**WHAT IS REQUIRED**
Only the lines from the start of the data through the line with "scene.camera, scene.frame_end = cam, frame(seconds)" belong in the copy. Restate them word for word, minus the pictures.

═══ DATA BLOCK

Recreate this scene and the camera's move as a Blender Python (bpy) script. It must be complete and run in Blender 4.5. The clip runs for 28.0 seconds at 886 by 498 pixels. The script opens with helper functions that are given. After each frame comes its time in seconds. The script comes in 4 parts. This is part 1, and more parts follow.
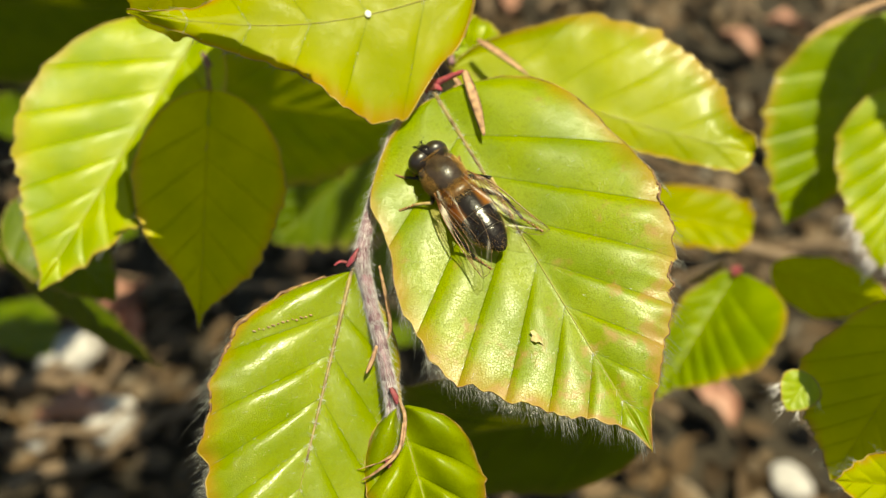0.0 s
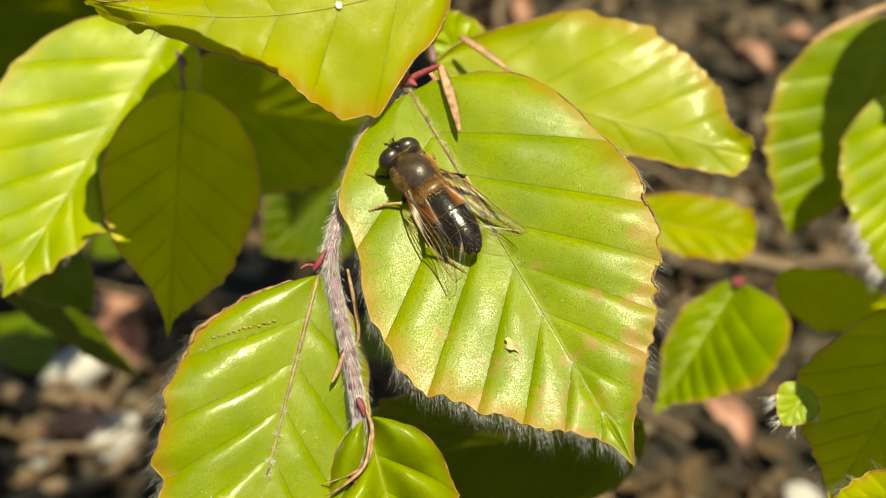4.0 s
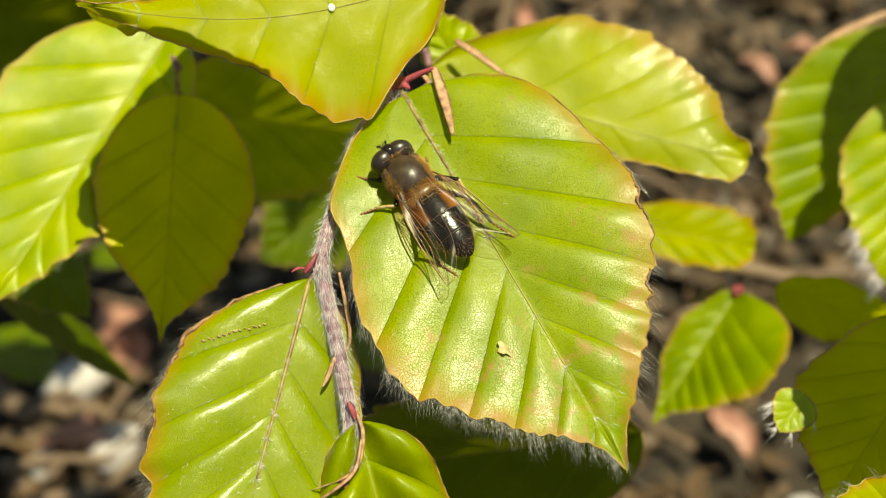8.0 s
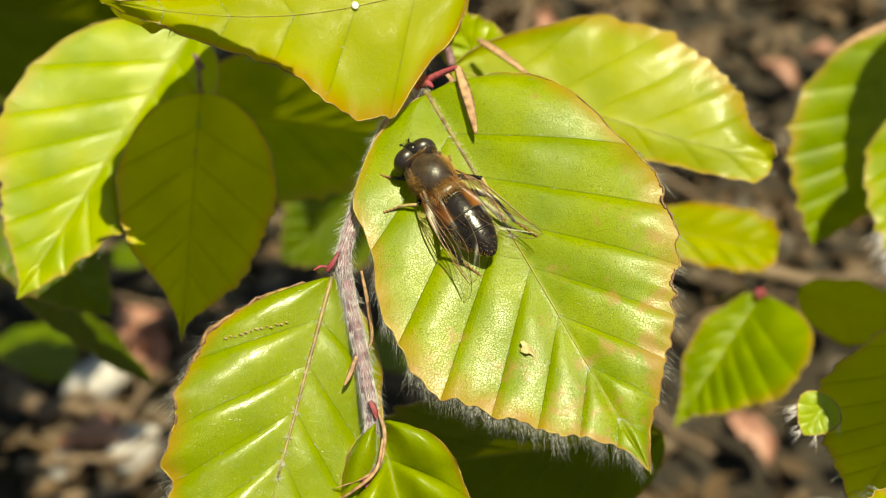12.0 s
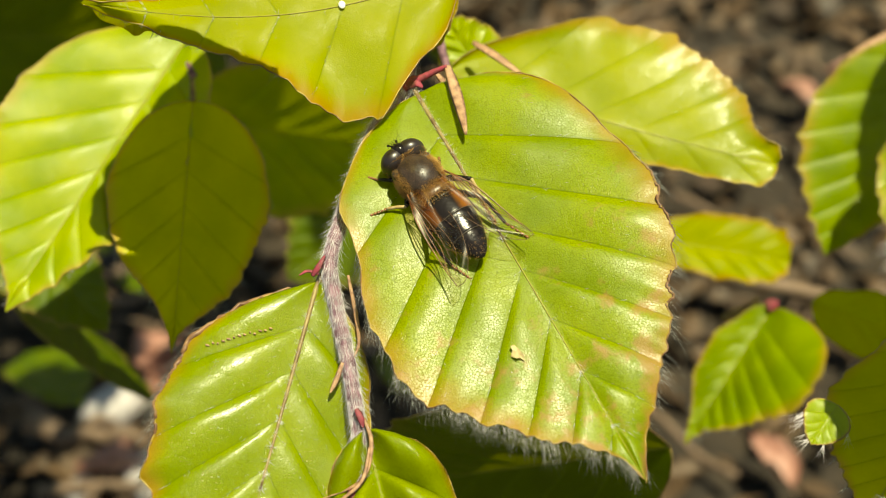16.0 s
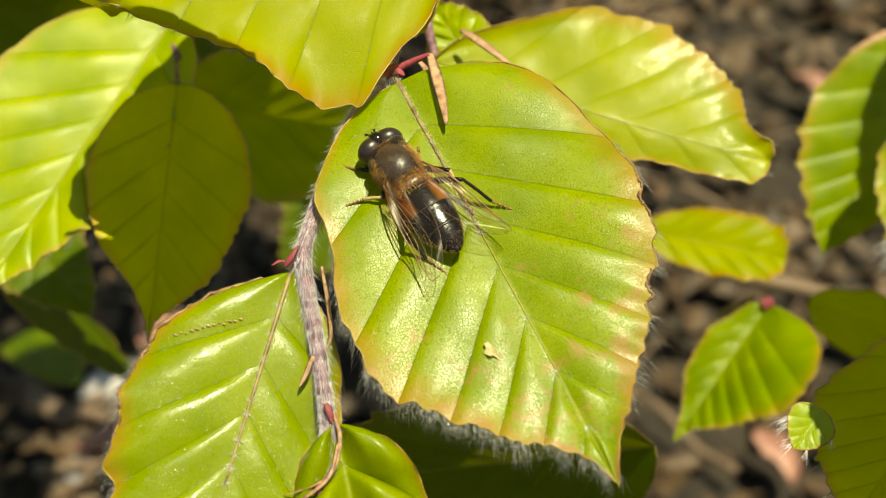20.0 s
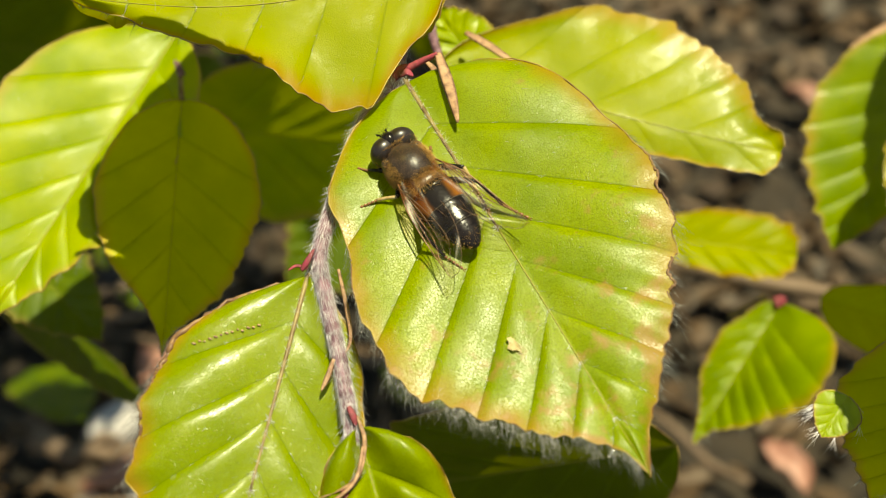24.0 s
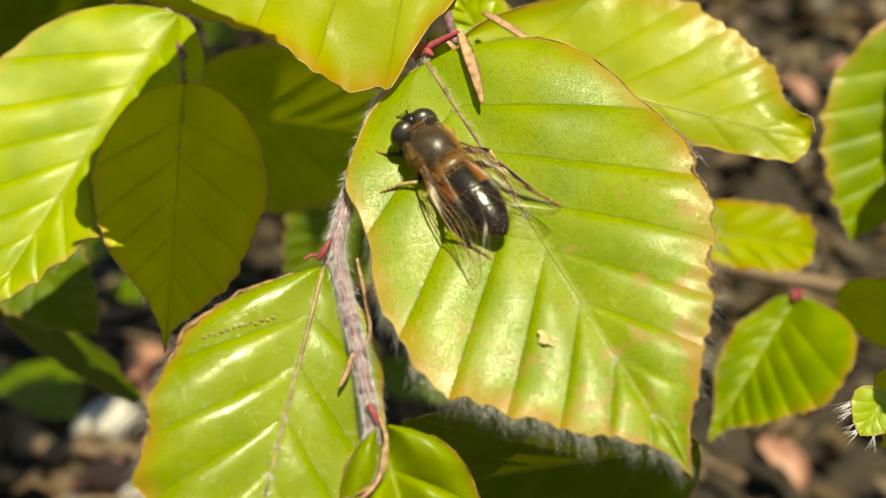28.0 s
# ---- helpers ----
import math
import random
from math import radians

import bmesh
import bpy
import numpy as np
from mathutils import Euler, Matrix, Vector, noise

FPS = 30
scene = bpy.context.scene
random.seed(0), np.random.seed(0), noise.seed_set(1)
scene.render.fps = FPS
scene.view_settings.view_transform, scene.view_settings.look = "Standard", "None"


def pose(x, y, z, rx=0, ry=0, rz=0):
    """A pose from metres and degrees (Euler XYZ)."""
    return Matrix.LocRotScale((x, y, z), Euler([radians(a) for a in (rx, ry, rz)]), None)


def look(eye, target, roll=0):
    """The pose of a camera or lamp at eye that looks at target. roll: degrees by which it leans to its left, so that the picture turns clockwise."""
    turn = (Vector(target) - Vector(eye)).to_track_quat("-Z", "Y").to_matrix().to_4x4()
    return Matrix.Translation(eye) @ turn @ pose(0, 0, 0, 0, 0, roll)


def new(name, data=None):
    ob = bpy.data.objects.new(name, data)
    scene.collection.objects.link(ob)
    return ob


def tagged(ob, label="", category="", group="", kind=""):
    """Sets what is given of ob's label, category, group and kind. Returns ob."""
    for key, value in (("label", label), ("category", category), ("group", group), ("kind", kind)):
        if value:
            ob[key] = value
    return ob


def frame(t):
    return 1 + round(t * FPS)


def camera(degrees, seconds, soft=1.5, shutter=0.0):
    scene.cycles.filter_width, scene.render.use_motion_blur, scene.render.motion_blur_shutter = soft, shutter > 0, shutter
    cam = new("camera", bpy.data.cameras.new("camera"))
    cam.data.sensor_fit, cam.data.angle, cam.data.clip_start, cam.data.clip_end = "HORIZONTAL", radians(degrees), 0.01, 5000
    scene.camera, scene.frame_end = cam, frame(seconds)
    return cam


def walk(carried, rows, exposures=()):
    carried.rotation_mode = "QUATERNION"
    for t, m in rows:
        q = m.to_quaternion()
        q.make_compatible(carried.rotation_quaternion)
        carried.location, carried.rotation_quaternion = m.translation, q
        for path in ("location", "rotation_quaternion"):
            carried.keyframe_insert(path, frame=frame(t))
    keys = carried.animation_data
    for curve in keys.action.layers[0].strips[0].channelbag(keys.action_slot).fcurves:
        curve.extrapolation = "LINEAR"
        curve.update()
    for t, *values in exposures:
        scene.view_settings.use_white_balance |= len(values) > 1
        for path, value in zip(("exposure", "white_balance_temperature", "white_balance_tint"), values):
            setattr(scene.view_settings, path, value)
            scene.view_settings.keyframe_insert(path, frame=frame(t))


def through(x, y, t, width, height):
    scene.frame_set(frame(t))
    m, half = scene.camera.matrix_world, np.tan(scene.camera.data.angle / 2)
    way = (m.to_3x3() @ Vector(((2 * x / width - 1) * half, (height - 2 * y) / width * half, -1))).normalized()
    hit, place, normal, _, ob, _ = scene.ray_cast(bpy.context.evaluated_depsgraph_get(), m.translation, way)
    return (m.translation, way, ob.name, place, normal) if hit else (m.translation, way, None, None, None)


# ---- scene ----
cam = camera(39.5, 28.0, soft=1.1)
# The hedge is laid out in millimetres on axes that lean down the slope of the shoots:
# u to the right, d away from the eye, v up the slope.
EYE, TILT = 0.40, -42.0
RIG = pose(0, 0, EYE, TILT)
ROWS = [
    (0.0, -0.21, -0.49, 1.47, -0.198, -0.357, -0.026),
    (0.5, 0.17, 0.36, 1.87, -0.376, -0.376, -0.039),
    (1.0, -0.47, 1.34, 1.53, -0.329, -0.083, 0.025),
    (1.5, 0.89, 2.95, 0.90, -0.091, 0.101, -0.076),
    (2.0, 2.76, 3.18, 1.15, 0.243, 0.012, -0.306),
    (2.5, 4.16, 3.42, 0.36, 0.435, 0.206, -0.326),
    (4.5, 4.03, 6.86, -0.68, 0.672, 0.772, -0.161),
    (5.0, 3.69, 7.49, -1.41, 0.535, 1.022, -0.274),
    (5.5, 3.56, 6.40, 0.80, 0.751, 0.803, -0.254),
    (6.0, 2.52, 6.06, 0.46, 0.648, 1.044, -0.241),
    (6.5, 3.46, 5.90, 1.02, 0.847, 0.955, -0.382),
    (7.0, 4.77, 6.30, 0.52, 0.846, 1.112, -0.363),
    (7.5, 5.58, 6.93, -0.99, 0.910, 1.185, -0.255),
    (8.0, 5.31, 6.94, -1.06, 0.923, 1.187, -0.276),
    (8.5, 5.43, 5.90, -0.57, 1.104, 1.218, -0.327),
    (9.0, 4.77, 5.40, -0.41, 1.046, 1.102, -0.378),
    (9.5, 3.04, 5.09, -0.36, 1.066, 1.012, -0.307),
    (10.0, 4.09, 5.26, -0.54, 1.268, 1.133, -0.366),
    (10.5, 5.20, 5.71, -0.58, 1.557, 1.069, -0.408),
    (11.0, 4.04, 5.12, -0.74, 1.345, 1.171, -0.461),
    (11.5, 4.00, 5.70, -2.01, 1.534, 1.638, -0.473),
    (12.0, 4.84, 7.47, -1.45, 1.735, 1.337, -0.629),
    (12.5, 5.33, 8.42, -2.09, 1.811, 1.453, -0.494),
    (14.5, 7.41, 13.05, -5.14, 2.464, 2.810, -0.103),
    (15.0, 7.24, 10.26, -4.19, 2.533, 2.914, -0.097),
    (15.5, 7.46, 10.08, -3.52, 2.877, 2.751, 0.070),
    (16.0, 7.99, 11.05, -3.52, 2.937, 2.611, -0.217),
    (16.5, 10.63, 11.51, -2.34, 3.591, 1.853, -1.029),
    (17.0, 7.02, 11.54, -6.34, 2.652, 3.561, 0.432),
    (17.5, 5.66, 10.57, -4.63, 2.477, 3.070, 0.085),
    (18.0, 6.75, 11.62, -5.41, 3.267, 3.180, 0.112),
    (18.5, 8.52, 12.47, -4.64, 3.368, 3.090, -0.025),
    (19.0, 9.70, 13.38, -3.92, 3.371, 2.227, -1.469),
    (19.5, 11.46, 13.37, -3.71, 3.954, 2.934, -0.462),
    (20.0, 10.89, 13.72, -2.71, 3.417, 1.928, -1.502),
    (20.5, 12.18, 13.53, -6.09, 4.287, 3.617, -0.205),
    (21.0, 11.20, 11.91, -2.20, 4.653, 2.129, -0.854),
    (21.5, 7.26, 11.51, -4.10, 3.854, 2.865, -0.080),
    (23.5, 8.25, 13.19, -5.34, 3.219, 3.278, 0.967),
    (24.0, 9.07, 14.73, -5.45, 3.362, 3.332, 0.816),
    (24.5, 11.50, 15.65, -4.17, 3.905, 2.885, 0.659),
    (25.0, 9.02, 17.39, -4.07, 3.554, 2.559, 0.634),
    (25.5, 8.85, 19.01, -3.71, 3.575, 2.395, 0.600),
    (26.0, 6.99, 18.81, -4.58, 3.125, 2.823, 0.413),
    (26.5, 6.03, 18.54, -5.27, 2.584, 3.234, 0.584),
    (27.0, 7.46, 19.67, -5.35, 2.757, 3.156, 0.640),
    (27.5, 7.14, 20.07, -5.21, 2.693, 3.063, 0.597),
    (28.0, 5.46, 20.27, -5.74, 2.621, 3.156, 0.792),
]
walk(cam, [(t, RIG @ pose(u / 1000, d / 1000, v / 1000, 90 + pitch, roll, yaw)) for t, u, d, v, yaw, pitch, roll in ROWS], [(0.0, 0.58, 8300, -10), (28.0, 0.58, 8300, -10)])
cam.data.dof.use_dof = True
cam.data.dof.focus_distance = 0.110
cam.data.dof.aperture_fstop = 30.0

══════

**REPLY**
Recreate this scene and the camera's move as a Blender Python (bpy) script. It must be complete and run in Blender 4.5. The clip runs for 28.0 seconds at 886 by 498 pixels. The script opens with helper functions that are given. After each frame comes its time in seconds. The script comes in 4 parts. This is part 1, and more parts follow.
0.0 s
4.0 s
8.0 s
12.0 s
16.0 s
20.0 s
24.0 s
28.0 s
# ---- helpers ----
import math
import random
from math import radians

import bmesh
import bpy
import numpy as np
from mathutils import Euler, Matrix, Vector, noise

FPS = 30
scene = bpy.context.scene
random.seed(0), np.random.seed(0), noise.seed_set(1)
scene.render.fps = FPS
scene.view_settings.view_transform, scene.view_settings.look = "Standard", "None"


def pose(x, y, z, rx=0, ry=0, rz=0):
    """A pose from metres and degrees (Euler XYZ)."""
    return Matrix.LocRotScale((x, y, z), Euler([radians(a) for a in (rx, ry, rz)]), None)


def look(eye, target, roll=0):
    """The pose of a camera or lamp at eye that looks at target. roll: degrees by which it leans to its left, so that the picture turns clockwise."""
    turn = (Vector(target) - Vector(eye)).to_track_quat("-Z", "Y").to_matrix().to_4x4()
    return Matrix.Translation(eye) @ turn @ pose(0, 0, 0, 0, 0, roll)


def new(name, data=None):
    ob = bpy.data.objects.new(name, data)
    scene.collection.objects.link(ob)
    return ob


def tagged(ob, label="", category="", group="", kind=""):
    """Sets what is given of ob's label, category, group and kind. Returns ob."""
    for key, value in (("label", label), ("category", category), ("group", group), ("kind", kind)):
        if value:
            ob[key] = value
    return ob


def frame(t):
    return 1 + round(t * FPS)


def camera(degrees, seconds, soft=1.5, shutter=0.0):
    scene.cycles.filter_width, scene.render.use_motion_blur, scene.render.motion_blur_shutter = soft, shutter > 0, shutter
    cam = new("camera", bpy.data.cameras.new("camera"))
    cam.data.sensor_fit, cam.data.angle, cam.data.clip_start, cam.data.clip_end = "HORIZONTAL", radians(degrees), 0.01, 5000
    scene.camera, scene.frame_end = cam, frame(seconds)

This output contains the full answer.